The State Department is only afraid of what Congress will say to them, and therefore if you remove that fear the State Department will make no objection,

He advises that you ... get all the Catholic support you can.

In reply, Polier asked Mrs. Roosevelt if FDR would himself speak in favor of the proposed bill. Eleanor responded:

I talked with [a White House staffer] and he told me ... that pressing the President at the present time may mean that the people in Congress who fare drafting bills] to cut the quota will present them immediately and that might precipitate a difficult situation which would result in cutting the quota by 90%...

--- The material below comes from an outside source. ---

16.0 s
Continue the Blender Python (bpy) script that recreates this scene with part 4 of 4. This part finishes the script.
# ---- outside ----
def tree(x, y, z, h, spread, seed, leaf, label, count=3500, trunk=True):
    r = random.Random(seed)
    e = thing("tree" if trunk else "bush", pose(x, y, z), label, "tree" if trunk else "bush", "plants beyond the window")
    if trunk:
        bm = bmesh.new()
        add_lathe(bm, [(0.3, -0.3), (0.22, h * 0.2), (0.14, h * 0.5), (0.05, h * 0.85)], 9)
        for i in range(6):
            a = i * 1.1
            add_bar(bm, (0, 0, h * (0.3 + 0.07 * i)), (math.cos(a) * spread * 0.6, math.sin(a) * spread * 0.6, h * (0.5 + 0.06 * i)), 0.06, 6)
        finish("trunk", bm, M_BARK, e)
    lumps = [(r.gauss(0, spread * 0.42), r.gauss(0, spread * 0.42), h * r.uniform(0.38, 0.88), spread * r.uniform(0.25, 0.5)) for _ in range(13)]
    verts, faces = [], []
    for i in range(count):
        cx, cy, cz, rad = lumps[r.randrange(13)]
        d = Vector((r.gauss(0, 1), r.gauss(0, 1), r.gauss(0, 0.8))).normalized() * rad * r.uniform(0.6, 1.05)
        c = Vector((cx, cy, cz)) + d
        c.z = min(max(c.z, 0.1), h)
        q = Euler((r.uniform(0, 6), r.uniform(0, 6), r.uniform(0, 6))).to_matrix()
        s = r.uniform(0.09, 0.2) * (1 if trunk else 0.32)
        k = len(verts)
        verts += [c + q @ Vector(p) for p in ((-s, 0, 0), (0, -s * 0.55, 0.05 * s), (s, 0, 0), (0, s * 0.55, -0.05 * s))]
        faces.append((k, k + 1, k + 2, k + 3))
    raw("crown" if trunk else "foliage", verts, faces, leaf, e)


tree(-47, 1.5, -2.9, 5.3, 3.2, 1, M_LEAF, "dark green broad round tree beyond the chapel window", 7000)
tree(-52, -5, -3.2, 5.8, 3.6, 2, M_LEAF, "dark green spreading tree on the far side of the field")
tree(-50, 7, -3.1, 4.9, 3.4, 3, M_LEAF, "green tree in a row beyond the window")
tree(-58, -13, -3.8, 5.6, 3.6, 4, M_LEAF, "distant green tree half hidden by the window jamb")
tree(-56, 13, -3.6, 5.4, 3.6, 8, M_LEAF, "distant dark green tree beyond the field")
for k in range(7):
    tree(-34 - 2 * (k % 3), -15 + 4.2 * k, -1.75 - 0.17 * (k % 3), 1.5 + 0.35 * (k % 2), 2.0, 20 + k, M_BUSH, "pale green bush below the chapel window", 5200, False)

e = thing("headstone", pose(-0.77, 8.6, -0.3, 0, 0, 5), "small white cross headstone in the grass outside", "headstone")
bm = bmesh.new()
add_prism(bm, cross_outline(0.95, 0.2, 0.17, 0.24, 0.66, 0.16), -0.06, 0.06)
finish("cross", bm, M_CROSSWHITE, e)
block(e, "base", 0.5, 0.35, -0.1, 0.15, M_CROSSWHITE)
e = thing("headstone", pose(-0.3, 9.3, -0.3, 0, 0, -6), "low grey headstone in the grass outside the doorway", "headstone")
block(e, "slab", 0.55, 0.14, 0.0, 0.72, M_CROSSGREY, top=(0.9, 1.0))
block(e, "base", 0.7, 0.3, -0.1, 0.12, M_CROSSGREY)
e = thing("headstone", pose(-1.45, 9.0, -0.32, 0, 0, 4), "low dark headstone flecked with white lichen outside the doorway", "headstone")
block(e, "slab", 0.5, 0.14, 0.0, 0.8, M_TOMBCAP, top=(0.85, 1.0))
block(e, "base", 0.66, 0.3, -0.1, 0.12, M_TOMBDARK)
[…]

I cabled [my husband] and he said ... he would be pleased to have the bill go through but he did not want to say anything publicly at the present time.

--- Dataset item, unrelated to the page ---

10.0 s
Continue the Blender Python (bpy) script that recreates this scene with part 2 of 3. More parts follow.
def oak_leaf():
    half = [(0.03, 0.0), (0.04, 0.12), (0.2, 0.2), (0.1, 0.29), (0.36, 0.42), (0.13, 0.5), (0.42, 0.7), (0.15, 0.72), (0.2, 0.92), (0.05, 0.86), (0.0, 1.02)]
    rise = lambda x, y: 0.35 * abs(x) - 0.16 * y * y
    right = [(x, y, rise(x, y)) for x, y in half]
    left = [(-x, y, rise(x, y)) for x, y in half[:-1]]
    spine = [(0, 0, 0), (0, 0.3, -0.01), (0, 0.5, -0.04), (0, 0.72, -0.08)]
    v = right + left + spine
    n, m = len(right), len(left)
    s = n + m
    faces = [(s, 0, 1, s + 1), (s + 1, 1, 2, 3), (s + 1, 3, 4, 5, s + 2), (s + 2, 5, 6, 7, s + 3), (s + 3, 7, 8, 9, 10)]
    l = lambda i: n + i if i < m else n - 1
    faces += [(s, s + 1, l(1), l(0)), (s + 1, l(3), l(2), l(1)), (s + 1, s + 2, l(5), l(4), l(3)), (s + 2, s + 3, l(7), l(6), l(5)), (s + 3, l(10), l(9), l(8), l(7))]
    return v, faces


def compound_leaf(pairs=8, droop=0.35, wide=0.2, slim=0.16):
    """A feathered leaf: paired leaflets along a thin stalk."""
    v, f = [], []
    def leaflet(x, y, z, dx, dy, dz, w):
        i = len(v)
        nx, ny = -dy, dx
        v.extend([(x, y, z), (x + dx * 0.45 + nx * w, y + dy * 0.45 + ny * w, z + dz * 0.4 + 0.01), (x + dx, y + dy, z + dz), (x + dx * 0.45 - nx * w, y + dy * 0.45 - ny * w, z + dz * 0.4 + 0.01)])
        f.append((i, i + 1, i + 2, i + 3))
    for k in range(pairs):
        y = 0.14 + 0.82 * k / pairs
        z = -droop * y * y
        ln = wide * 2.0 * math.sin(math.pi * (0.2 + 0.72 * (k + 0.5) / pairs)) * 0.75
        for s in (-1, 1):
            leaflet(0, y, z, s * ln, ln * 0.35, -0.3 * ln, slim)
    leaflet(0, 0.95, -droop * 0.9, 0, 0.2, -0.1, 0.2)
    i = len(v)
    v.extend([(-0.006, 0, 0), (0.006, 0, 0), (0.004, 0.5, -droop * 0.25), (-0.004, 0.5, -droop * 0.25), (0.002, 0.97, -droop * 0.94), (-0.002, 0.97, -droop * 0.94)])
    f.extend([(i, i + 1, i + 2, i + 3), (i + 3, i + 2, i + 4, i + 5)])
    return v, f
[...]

Subsequently, Polier and the First Lady identified Undersecretary of State Sumner Welles as someone who often had cocktails with FDR, whose advice the President respected and who had sympathy for Jewish refugees. Eleanor approached Welles to see if FDR would advocate or favor quota repeal legislation. She reported in a letter to Polier, "Welles feels very strongly that pressing the bill at the present time might [do harm] because his desk is flooded with protests accusing the State Department of conniving in allowing a great many more Jewish people than the quota permits to enter the country under various pretenses."

Mrs. Roosevelt wrote to Polier that she suggested to Welles that the solution might be to set "some kind of time limit" for the refugee children staying in America, "such as the end of the educational period when these youngsters would go to whatever settlement was being developed and rejoin their own families or be assigned to the care of some family over here until they became independent." Welles thought the idea a good one, but "he was not inclined to recommend pressing the President at present!

Polier continued to work behind the scenes to help European Jewry elude the Nazi vise. In 1942, when the British raised difficulties for European Jewish refugees wanting to enter Palestine, Wise urged Mrs. Roosevelt to protest to Welles. Eleanor wrote to Welles that the British policy "seems perfectly shocking to me.... They have set a very low quota in Palestine and the Arabs have agreed, so why, because of a technicality of [Jewish refugees] not having visas when [they] come from countries where they cannot get visas anyway, they should be turned back, I cannot see. It just seems to me cruel beyond words." Her protest failed to move FDR.

It was not until 1944, after millions of Jews had been killed, that the efforts of Polier, Mrs. Roosevelt and others convinced Roosevelt to admit war refugees by executive order. Led by a young American journalist, Ruth Gruber, 1,000 Jewish refugees were settled at an underutilized Army base in upstate New York. American Jews have subsequently asked whether, as a community, we could have done more to rescue our European brethren. One thing is certain, Justine Wise Polier pushed the levers of power to ease immigration restrictions; that they failed to move was not for her lack of trying.